◆ What you have to do: Extract every line from the records below that contains the word "follow".

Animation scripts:

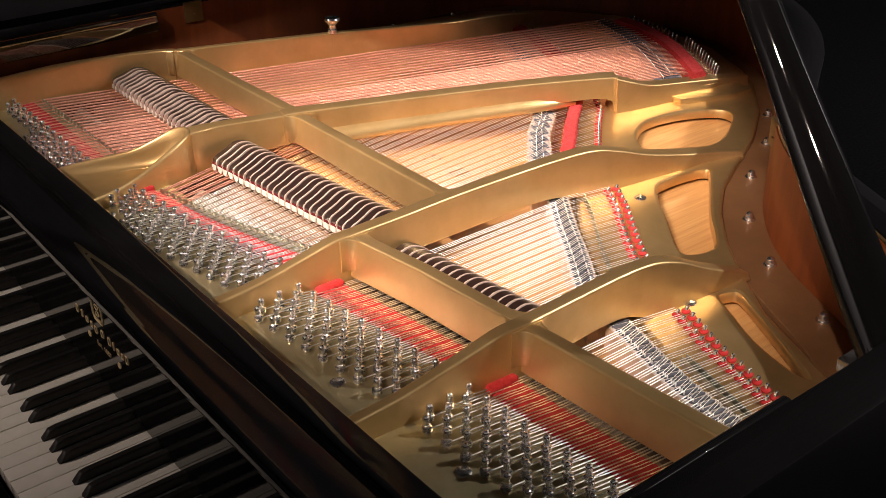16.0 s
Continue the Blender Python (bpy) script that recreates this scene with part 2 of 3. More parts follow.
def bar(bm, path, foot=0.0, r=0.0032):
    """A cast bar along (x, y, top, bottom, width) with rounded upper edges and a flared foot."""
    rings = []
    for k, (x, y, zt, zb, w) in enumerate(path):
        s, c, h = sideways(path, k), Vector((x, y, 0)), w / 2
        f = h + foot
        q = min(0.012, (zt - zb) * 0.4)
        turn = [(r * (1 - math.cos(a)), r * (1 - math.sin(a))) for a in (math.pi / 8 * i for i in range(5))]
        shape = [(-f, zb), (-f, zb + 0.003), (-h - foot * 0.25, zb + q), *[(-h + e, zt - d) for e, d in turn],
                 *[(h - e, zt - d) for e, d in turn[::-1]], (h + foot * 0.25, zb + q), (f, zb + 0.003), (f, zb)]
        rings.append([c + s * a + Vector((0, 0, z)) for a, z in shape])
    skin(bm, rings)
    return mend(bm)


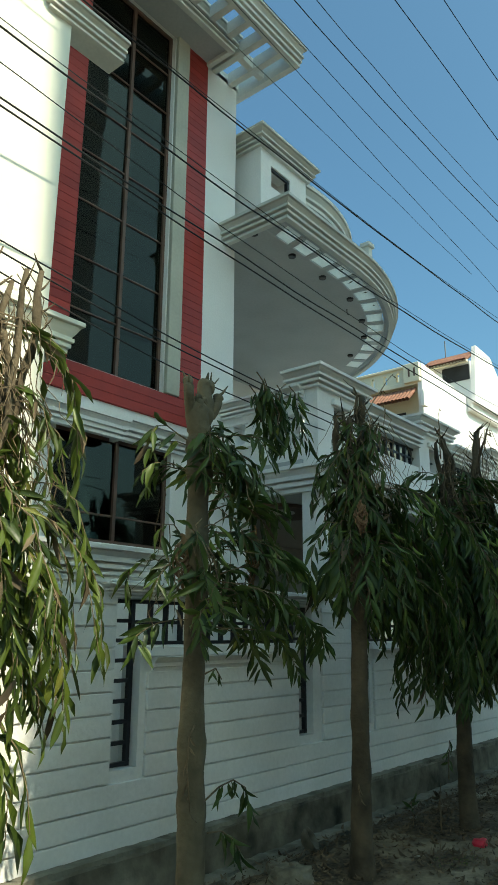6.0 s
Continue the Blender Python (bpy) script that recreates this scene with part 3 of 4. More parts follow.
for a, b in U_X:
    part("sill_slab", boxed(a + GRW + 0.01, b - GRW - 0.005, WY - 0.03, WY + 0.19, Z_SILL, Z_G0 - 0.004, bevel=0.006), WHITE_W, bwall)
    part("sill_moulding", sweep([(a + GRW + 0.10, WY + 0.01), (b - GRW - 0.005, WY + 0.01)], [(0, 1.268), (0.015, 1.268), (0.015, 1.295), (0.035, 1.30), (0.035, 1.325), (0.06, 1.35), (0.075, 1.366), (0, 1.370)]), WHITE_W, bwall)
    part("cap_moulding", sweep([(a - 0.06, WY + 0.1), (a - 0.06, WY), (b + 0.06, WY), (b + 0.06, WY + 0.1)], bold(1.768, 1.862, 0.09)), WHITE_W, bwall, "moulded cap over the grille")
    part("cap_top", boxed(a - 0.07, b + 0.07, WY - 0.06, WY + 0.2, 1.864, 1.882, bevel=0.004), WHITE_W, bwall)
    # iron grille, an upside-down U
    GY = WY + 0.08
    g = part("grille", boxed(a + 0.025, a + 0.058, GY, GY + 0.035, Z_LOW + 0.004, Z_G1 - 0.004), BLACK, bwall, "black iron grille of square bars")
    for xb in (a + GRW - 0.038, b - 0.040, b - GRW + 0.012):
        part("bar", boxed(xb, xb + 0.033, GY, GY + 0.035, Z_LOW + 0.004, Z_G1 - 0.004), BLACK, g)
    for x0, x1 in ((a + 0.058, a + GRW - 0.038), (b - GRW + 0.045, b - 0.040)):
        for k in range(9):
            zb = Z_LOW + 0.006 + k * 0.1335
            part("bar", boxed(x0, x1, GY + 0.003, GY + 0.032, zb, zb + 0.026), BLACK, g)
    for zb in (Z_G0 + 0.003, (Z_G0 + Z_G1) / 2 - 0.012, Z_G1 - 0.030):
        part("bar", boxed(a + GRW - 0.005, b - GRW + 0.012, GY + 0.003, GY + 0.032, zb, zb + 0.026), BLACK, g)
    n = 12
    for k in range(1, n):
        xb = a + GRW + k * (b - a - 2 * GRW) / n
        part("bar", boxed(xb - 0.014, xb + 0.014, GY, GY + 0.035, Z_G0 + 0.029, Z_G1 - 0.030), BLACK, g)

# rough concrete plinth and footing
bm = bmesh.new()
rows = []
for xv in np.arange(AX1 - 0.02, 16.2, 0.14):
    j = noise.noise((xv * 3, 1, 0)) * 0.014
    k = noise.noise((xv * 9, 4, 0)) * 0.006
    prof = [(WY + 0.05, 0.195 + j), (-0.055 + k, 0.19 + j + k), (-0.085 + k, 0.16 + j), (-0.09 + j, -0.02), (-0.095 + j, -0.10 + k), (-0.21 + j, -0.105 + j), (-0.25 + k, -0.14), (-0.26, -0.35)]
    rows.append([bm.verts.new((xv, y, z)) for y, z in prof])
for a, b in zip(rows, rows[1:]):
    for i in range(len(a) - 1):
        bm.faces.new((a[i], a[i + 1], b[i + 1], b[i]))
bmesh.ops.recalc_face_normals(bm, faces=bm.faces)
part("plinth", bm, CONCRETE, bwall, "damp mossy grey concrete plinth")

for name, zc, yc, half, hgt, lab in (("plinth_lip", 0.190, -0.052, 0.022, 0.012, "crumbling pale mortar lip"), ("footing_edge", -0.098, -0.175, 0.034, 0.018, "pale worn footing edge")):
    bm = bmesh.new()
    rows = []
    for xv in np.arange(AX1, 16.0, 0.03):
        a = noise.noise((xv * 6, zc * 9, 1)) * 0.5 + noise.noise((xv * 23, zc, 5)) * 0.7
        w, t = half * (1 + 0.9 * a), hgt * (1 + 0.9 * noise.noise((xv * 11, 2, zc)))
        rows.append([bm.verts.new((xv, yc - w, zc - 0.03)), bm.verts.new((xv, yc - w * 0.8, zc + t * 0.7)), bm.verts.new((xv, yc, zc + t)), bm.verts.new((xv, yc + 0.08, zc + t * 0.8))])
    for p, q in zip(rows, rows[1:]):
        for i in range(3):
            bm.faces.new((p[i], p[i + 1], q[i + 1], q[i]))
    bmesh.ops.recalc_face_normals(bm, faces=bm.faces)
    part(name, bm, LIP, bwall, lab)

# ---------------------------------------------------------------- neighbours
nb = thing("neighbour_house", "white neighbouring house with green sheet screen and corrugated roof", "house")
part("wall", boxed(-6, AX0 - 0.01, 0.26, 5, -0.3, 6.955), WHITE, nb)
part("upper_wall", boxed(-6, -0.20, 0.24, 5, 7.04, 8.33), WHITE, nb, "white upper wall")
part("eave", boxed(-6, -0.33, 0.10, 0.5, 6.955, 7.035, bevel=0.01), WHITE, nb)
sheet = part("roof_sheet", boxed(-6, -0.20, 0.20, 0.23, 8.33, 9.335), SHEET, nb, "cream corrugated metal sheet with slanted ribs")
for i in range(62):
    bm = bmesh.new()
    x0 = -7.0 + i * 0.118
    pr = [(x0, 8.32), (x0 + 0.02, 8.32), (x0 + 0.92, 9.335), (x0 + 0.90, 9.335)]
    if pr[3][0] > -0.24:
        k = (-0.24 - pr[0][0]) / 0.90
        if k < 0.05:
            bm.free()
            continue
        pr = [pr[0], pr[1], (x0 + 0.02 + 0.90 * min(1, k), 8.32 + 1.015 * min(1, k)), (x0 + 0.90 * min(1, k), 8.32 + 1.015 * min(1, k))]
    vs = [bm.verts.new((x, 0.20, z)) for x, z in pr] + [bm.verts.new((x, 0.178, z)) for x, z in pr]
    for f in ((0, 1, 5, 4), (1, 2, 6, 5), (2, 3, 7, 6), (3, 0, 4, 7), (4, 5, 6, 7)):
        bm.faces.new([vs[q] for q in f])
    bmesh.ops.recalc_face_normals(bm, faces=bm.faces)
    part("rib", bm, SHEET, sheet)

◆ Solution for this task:
Continue the Blender Python (bpy) script that recreates this scene with part 2 of 3. More parts follow.
Continue the Blender Python (bpy) script that recreates this scene with part 3 of 4. More parts follow.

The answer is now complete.